Employees who complain of harassment are immediately cloaked in the robe of protected activity and shielded from any adverse treatment for having reported illegal conduct. Not only is that the law, but undeniably that is how it should be. No employer should retaliate against an employee for lodging a good faith allegation of harassment. Unfortunately, however, the prohibition of retaliation can sometimes make it difficult to address poor performance or bad behavior. The protection becomes a weapon, not a shield, for such employees.

Fortunately, there are some steps employers can take to prevent turning a textbook harassment investigation into a checkbook retaliation claim.

1. Document Your Reasons

If as a result of your investigation you are moving the complaining party to another location or shift to avoid contact with the alleged harasser, document why you did it. Protected employees often complain that they were the ones who were harassed and yet they are the ones who were forced to move shifts or jobs.

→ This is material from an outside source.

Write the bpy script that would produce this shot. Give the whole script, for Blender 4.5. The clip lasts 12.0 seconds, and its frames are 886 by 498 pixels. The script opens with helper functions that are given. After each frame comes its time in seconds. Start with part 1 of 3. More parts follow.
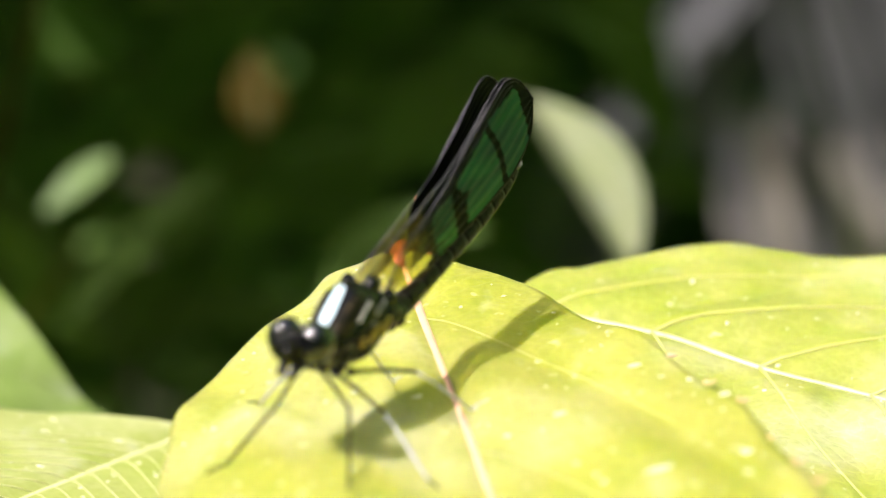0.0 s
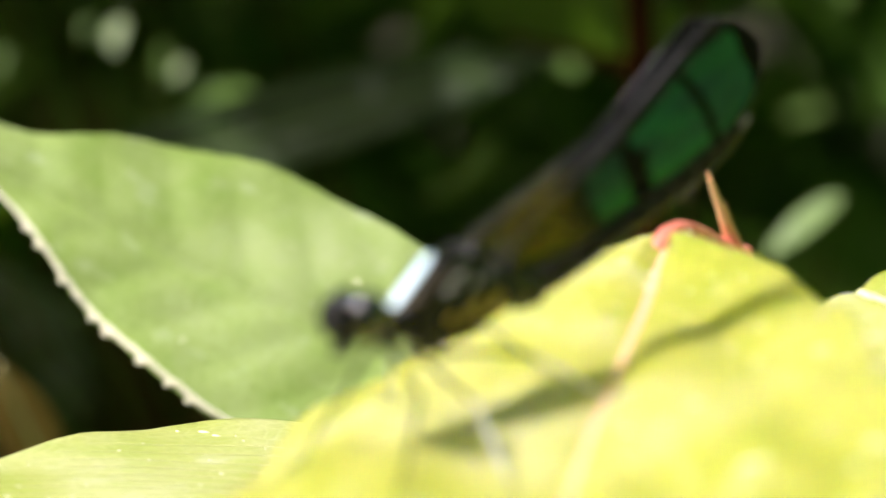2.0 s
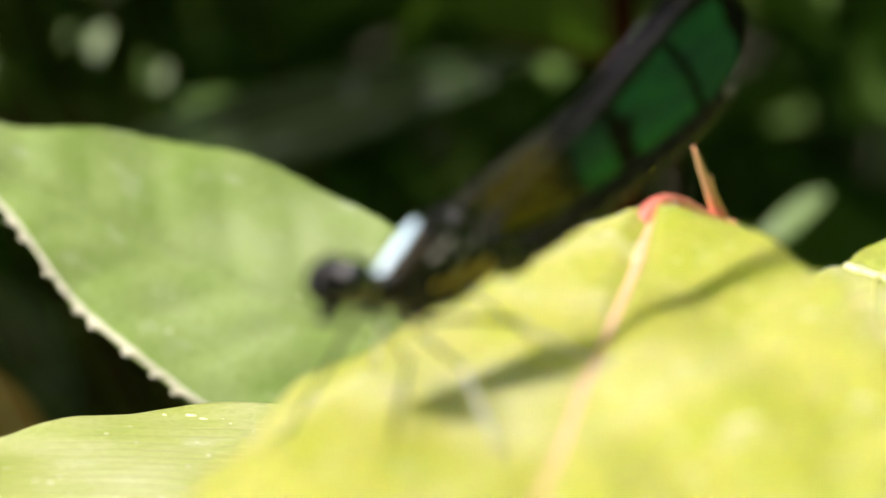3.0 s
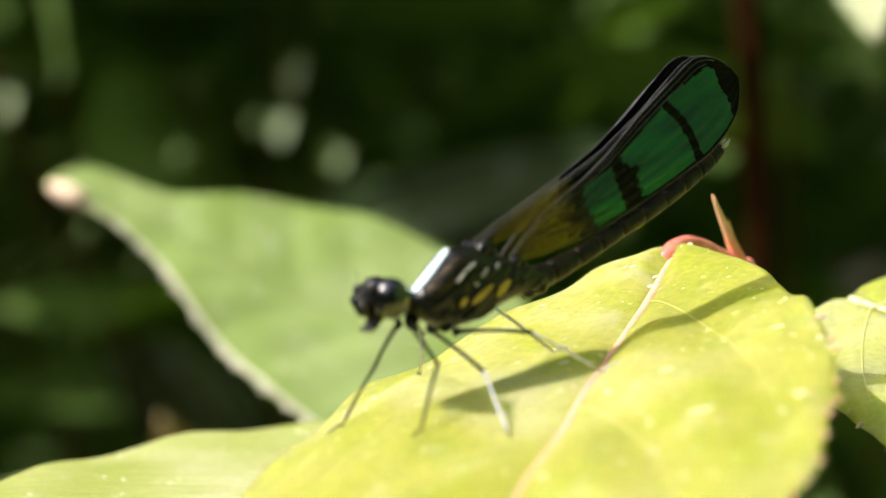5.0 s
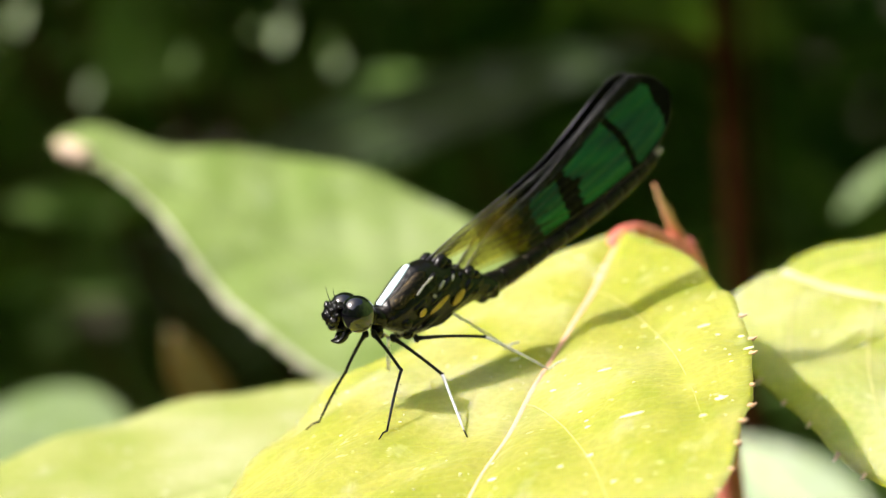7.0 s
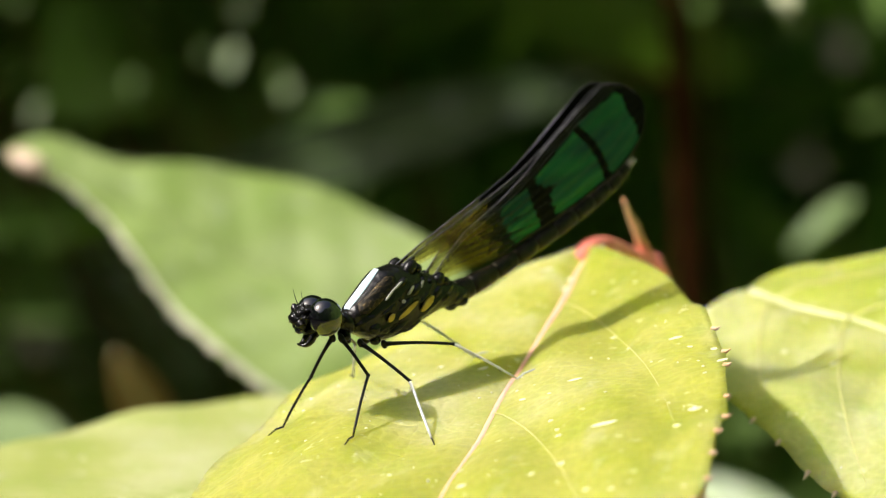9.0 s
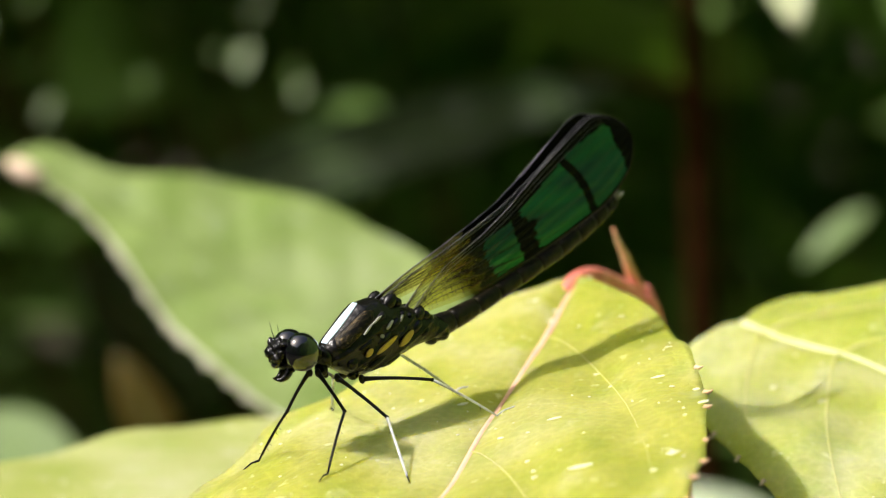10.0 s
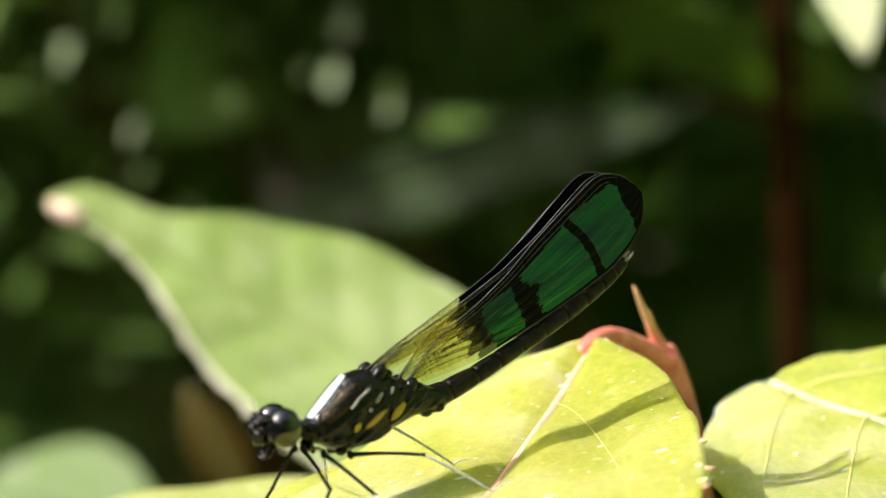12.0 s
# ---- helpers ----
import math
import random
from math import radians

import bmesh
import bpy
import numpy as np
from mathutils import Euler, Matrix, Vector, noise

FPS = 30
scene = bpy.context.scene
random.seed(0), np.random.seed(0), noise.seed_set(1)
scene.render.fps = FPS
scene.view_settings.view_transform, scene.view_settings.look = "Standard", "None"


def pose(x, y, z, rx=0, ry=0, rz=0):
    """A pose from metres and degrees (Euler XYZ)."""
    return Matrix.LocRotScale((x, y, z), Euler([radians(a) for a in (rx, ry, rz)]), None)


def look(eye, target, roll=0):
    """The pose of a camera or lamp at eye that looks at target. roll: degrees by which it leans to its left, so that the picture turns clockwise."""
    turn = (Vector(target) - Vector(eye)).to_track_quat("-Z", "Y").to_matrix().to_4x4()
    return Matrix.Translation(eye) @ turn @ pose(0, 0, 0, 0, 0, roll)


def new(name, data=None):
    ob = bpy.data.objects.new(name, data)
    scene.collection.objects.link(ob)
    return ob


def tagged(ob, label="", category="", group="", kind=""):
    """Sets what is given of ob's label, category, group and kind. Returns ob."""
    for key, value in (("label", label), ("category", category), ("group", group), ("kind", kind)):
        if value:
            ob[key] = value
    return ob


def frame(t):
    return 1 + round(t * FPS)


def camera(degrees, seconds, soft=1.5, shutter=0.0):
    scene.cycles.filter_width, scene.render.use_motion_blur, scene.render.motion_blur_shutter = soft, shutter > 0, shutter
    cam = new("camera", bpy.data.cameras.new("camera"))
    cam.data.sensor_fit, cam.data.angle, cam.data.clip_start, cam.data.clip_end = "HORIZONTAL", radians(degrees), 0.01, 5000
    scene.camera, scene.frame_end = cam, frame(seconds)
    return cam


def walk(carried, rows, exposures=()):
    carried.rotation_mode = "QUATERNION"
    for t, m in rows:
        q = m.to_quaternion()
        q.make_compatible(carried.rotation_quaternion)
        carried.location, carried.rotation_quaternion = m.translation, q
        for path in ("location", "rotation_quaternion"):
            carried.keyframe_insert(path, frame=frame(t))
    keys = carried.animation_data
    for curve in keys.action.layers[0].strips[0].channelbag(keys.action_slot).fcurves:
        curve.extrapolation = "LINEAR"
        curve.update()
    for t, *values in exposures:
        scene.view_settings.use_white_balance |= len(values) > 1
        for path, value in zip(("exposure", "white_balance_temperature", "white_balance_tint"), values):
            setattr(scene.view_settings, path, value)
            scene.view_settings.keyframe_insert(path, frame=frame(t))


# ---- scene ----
MM = 0.001

# ---- camera and its way ----
cam = camera(14.0, 12.0, soft=1.2)
cam.data.dof.use_dof = True
cam.data.dof.focus_distance = 0.2535
cam.data.dof.aperture_fstop = 29.0
WAY = [
    (0, look((-0.0900, -0.2116, 0.0526), (0.0175, 0.0186, -0.0029), 8.81)),
    (0.3, look((-0.0758, -0.2208, 0.0488), (0.0156, 0.0171, -0.0026), 8.82)),
    (0.5, look((-0.0667, -0.2182, 0.0457), (0.0173, 0.0227, -0.0044), 8.19)),
    (0.9, look((-0.0424, -0.2113, 0.0466), (0.0165, 0.0363, -0.0065), 6.25)),
    (1, look((-0.0393, -0.2083, 0.0505), (0.0146, 0.0394, -0.0068), 4.38)),
    (1.2, look((-0.0365, -0.2026, 0.0579), (0.0113, 0.0446, -0.0071), 3.40)),
    (1.5, look((-0.0276, -0.2028, 0.0450), (0.0070, 0.0492, -0.0088), 4.69)),
    (2, look((-0.0164, -0.1977, 0.0438), (0.0034, 0.0551, -0.0131), 3.51)),
    (2.5, look((-0.0138, -0.1962, 0.0459), (0.0020, 0.0560, -0.0155), 3.03)),
    (3, look((-0.0163, -0.1980, 0.0405), (0.0045, 0.0553, -0.0144), 2.98)),
    (3.5, look((-0.0067, -0.1993, 0.0446), (0.0083, 0.0540, -0.0125), 4.11)),
    (3.7, look((-0.0129, -0.2073, 0.0435), (0.0055, 0.0459, -0.0131), 3.94)),
    (5.3, look((-0.0036, -0.2468, 0.0455), (-0.0032, 0.0088, -0.0021), 1.85)),
    (5.5, look((-0.0134, -0.2532, 0.0620), (-0.0025, -0.0008, 0.0007), 1.28)),
    (6, look((-0.0106, -0.2602, 0.0718), (-0.0008, -0.0097, 0.0028), 1.45)),
    (6.5, look((0.0000, -0.2675, 0.0717), (0.0000, -0.0163, 0.0044), -0.00)),
    (7, look((-0.0004, -0.2633, 0.0655), (0.0002, -0.0110, 0.0027), 0.58)),
    (9, look((-0.0034, -0.2599, 0.0611), (0.0024, -0.0067, 0.0021), 2.11)),
    (9.5, look((-0.0018, -0.2590, 0.0610), (0.0031, -0.0057, 0.0026), 2.40)),
    (10, look((0.0006, -0.2556, 0.0644), (0.0037, -0.0028, 0.0037), 2.80)),
    (10.5, look((0.0069, -0.2524, 0.0627), (0.0040, 0.0011, 0.0049), 2.13)),
    (11, look((0.0141, -0.2500, 0.0615), (0.0038, 0.0038, 0.0063), 1.59)),
    (11.5, look((0.0152, -0.2451, 0.0759), (0.0037, 0.0052, 0.0064), 1.39)),
    (12, look((0.0128, -0.2437, 0.0680), (0.0034, 0.0086, 0.0057), 1.87)),
]
walk(cam, WAY, [(0, 0.54), (2, 0.59), (2.5, 0.52), (3, 0.4), (3.5, 0.42), (5.3, 0.53), (7, 0.57), (9, 0.35), (9.5, 0.28), (10.5, 0.38), (12, 0.58)])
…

Usually there is a very good reason for the decision, but rarely is it documented and even less rarely is it explained to the employee and documented. Ask the employee to acknowledge in writing the options you offered and the choice he or she made. If the employee refuses to move shifts, document why you cannot move the alleged harasser and have the protected employee acknowledge the decision not to move.

2. Designate a Person to Take Follow-Up Concerns

As part of the investigation closure process, give the protected employee clear direction about who she (or he) should contact about any issues or concerns. Often employers will recite in writing that there will be no retaliation, but they do not specify what the employee should do if there is real or perceived retaliation and they don’t follow up. Tell the employee to bring any alleged retaliation to the company’s attention immediately. The designated person should be someone who can address it. Not the employee’s immediate supervisor, but someone who is trained in addressing these types of claims, such as the director of human resources. You should also follow up to simply ask the employee how things are going and document that you did so and that the employee raised no concerns. If the employee complains, address the issue and document it.

3. Take Your Time if You Have to Discipline or Terminate an Employee Who Complained

As much as it may pain you to do so, and regardless of pressure from the employee’s supervisor to take some action, give yourself extra cushion before you discipline or terminate an employee who has complained of harassment. This is particularly true if the employee’s file was clear of disciplinary action prior to the harassment complaint. Former employees routinely allege that the company began scrutinizing them after they reported harassment as evidenced by the sudden appearance of disciplinary actions in their file. Again, any significant disciplinary action should be reviewed by someone above the supervisor level, such as the director of human resources, before being finalized. In situations where the employee was in line for termination prior to the harassment complaint, but you had not yet gotten around to finalizing the termination (which happens more than you might think), determine if there is a clear paper trail establishing that the decision to terminate was final prior to the harassment complaint. If not, you might want to reconsider the decision. Without documentation, the argument that the termination was in the works can be a difficult burden for an employer facing a retaliation charge.

Whatever you do, don’t allow a prompt, effective harassment investigation to become a slow, expensive retaliation claim.